■ Aim of the exercise: Transcribe only the lines of the listing below from the one holding "return 1 + round(t * FPS)" through the one holding "carried.location, carried.rotation_quaternion = m.translation, q", inclusive, without any change.

■ Supplied information:
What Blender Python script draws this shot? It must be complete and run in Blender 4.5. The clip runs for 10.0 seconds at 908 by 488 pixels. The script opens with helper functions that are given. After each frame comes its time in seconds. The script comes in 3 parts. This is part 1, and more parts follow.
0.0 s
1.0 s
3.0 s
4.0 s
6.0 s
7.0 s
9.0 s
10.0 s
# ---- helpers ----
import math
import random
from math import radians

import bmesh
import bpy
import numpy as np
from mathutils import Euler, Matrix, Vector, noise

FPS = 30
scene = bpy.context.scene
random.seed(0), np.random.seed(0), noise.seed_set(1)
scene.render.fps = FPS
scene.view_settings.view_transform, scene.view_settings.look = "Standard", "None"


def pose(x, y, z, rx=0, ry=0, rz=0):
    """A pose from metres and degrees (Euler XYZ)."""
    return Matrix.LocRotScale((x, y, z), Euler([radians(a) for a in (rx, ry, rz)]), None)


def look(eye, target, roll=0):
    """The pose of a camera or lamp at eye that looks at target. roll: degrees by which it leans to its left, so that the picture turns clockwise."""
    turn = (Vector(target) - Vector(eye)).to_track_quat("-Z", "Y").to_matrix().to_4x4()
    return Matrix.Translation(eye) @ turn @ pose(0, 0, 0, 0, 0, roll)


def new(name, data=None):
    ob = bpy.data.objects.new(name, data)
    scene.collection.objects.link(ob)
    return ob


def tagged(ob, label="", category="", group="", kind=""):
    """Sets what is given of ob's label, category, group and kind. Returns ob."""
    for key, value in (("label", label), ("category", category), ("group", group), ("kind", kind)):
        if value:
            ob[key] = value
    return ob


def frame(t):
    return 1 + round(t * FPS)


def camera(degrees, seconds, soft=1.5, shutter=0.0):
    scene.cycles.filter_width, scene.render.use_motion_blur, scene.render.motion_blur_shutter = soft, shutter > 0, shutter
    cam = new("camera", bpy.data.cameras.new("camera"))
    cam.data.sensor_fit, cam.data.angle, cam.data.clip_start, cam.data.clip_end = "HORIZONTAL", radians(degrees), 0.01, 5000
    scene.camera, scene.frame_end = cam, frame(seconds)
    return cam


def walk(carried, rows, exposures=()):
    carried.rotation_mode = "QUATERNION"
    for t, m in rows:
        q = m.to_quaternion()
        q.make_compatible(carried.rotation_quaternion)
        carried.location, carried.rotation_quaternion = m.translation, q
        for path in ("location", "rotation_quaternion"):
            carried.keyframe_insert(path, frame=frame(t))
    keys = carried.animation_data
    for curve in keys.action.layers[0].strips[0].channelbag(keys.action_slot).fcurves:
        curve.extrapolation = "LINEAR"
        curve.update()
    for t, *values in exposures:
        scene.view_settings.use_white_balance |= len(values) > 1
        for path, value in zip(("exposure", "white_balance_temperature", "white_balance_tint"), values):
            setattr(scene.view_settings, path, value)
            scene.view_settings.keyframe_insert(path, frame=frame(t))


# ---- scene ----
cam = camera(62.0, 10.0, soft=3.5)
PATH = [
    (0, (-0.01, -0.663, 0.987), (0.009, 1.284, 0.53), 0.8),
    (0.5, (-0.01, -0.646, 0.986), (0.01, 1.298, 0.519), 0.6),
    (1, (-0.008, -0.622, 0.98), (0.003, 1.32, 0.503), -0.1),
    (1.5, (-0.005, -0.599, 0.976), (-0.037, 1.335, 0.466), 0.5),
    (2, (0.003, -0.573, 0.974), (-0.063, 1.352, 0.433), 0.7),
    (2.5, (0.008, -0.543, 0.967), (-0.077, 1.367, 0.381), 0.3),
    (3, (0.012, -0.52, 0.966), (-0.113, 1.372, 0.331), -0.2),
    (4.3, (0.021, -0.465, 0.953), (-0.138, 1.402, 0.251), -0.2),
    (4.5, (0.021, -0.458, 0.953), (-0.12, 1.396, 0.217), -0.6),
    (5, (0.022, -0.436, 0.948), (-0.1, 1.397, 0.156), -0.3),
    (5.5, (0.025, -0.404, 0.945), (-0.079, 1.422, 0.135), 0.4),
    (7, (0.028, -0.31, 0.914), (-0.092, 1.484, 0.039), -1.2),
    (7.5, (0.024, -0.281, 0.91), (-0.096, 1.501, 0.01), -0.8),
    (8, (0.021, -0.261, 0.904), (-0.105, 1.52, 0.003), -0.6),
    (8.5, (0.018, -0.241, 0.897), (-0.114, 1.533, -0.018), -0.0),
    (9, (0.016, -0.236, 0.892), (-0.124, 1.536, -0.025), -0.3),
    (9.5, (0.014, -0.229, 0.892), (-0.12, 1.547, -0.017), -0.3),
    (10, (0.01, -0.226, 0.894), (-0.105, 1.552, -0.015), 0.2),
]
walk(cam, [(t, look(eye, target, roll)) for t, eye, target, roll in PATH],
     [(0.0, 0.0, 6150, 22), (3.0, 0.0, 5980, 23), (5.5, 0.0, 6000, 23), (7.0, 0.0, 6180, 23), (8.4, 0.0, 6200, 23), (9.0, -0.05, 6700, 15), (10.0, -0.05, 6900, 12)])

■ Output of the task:
    return 1 + round(t * FPS)


def camera(degrees, seconds, soft=1.5, shutter=0.0):
    scene.cycles.filter_width, scene.render.use_motion_blur, scene.render.motion_blur_shutter = soft, shutter > 0, shutter
    cam = new("camera", bpy.data.cameras.new("camera"))
    cam.data.sensor_fit, cam.data.angle, cam.data.clip_start, cam.data.clip_end = "HORIZONTAL", radians(degrees), 0.01, 5000
    scene.camera, scene.frame_end = cam, frame(seconds)
    return cam


def walk(carried, rows, exposures=()):
    carried.rotation_mode = "QUATERNION"
    for t, m in rows:
        q = m.to_quaternion()
        q.make_compatible(carried.rotation_quaternion)
        carried.location, carried.rotation_quaternion = m.translation, q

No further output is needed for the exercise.